Around 21 million documented Africans live in another African country, with countries such as Nigeria, South Africa and Egypt being some of the main destinations.

In the lead-up to the Brexit vote – which was heavily influenced by what those campaigning to leave the EU kept referring to as uncontrolled immigration – there were more Eastern Europeans in the UK than migrants from Africa or Asia combined. Yet the entire campaign was dominated by discussions about illegal immigration – deliberately painting the picture that the country was being swamped by foreigners, many of whom were already subjected to some of the most stringent visa requirements. Even Nigel Farage’s infamous Breaking Point poster, which was correctly reported to the police as inciting racial hatred, was deliberately punctuated with brown faces as if to emphasize the point that white migration is OK, non-white not as good.

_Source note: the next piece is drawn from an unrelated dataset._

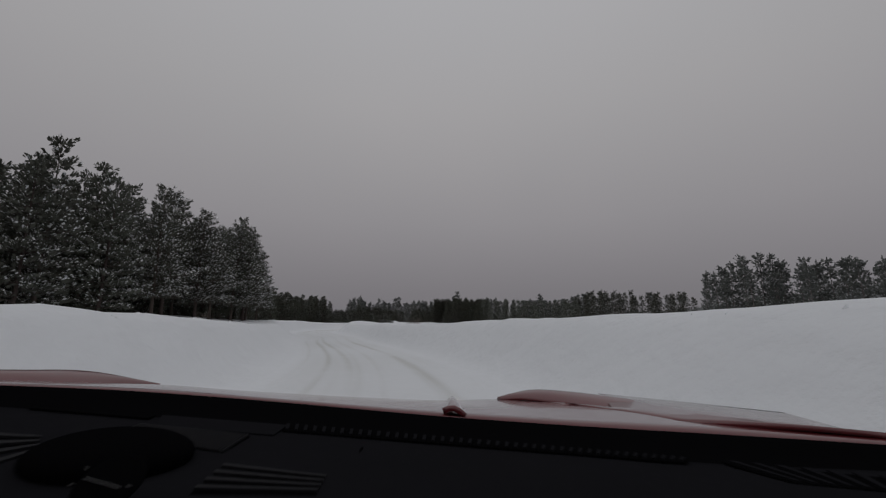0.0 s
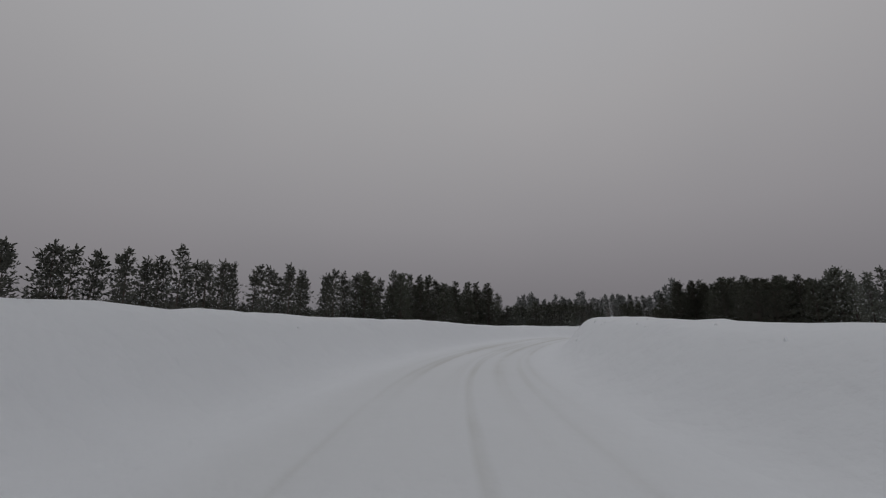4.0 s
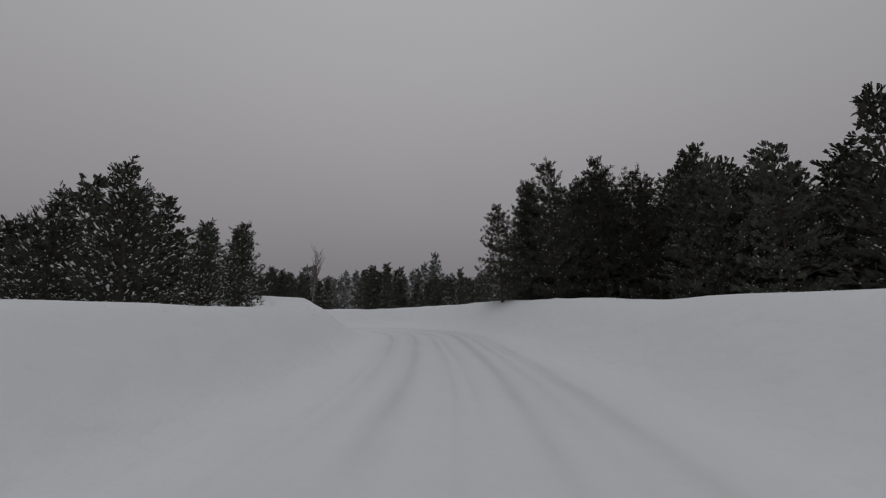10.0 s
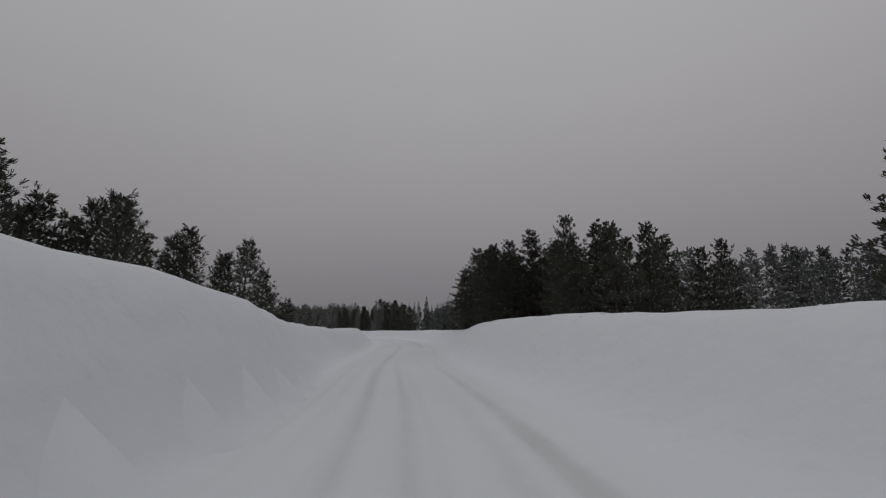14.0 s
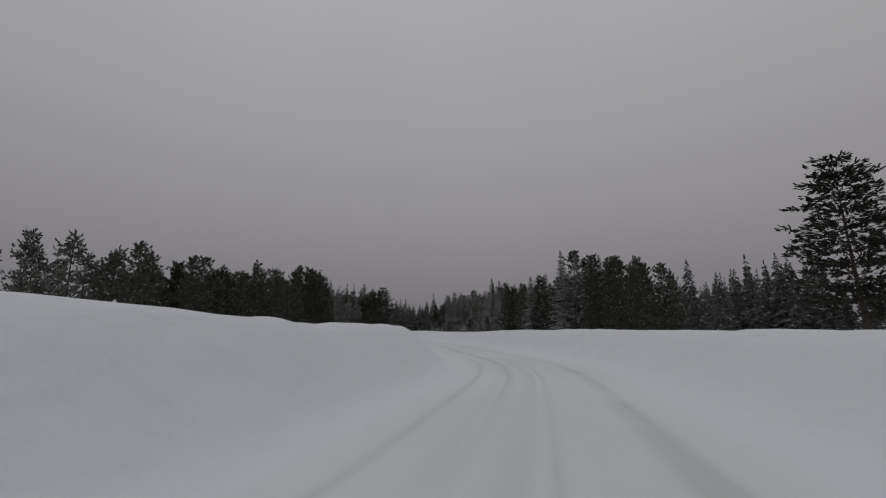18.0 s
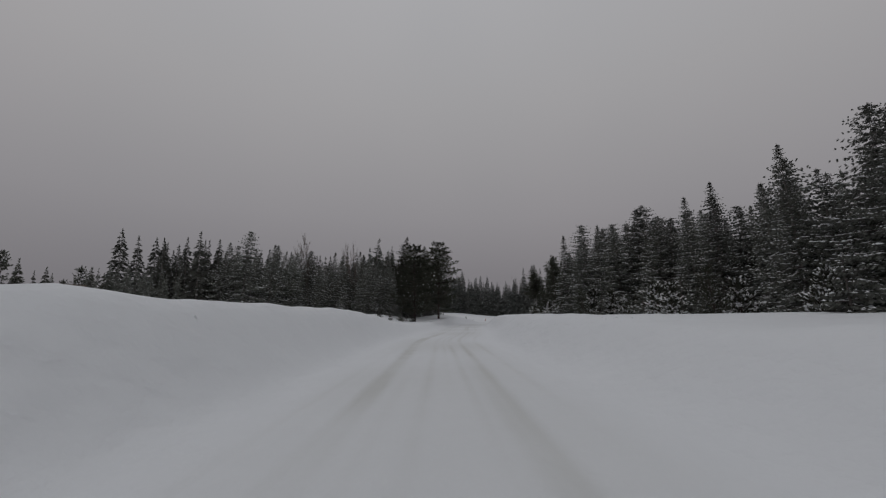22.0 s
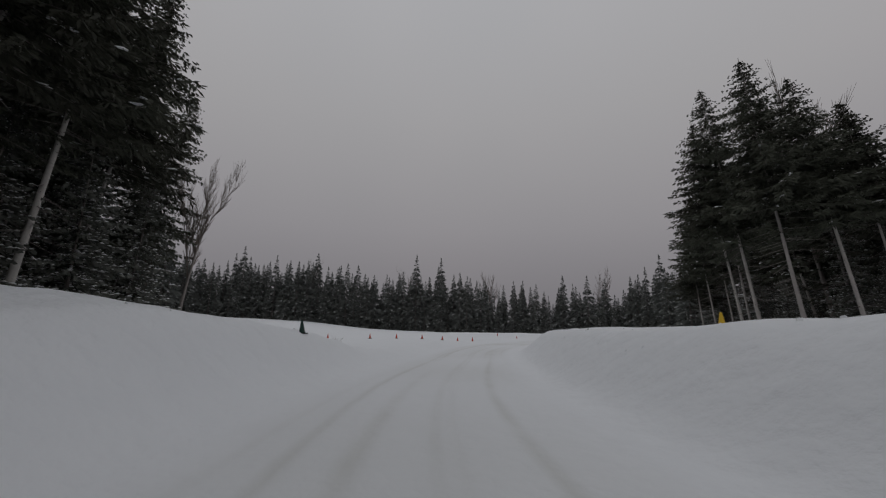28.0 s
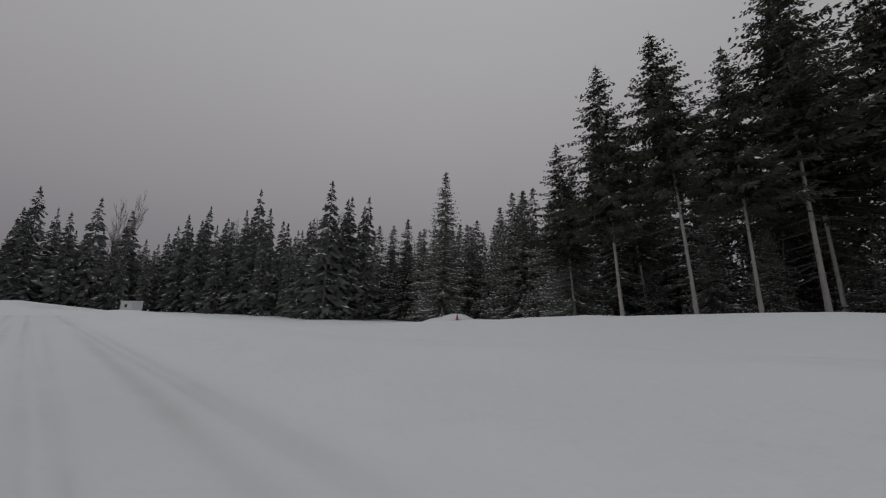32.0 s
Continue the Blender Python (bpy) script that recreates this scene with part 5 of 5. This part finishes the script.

I was having a discussion with one of my neighbours a few weeks ago – a son of Irish folk who migrated to Birmingham, England, in the 1950s. He has only been to Ireland twice in his life and while he considers himself Irish, he doesn’t think he is regarded as Irish. He speaks with a Birmingham accent and has lived in the South East of England for over 30 years now. I do not believe him to be racist but some of his views could be very easily construed as racist towards “these foreigners that can’t stop complaining”.

“Why is it only young men that are crossing the Channel?” he asked. “If the situation in their countries is so dire that they have to flee, why are they leaving behind their family? Would you leave your wife and children to be killed or even raped? I wouldn’t.” When I asked him what he would do if the only money he had left after selling most of his possessions was enough to transport one person out of a family of four, he replied: “I don’t know but I would have to think of something”. And when I pestered him to tell me what that something was, he responded: “I don’t know.”

And herein lies the folly of the dangerous migration rhetoric that has been carefully promoted by right-wing politicians with the help of an increasingly agenda-driven media. A son of an Irish couple, who left Ireland for a better life in Birmingham, and were most likely subjected to discrimination as IRA sympathisers during the Troubles, has grown up to Other those doing exactly what his parents did all those years ago. “We can’t let in everyone,” he says. Except we are not.

This article is part of a series on migration and displacement in and from Africa, co-produced by the Elephant and the Heinrich Boll Foundation’s African Migration Hub, which is housed at its new Horn of Africa Office in Nairobi.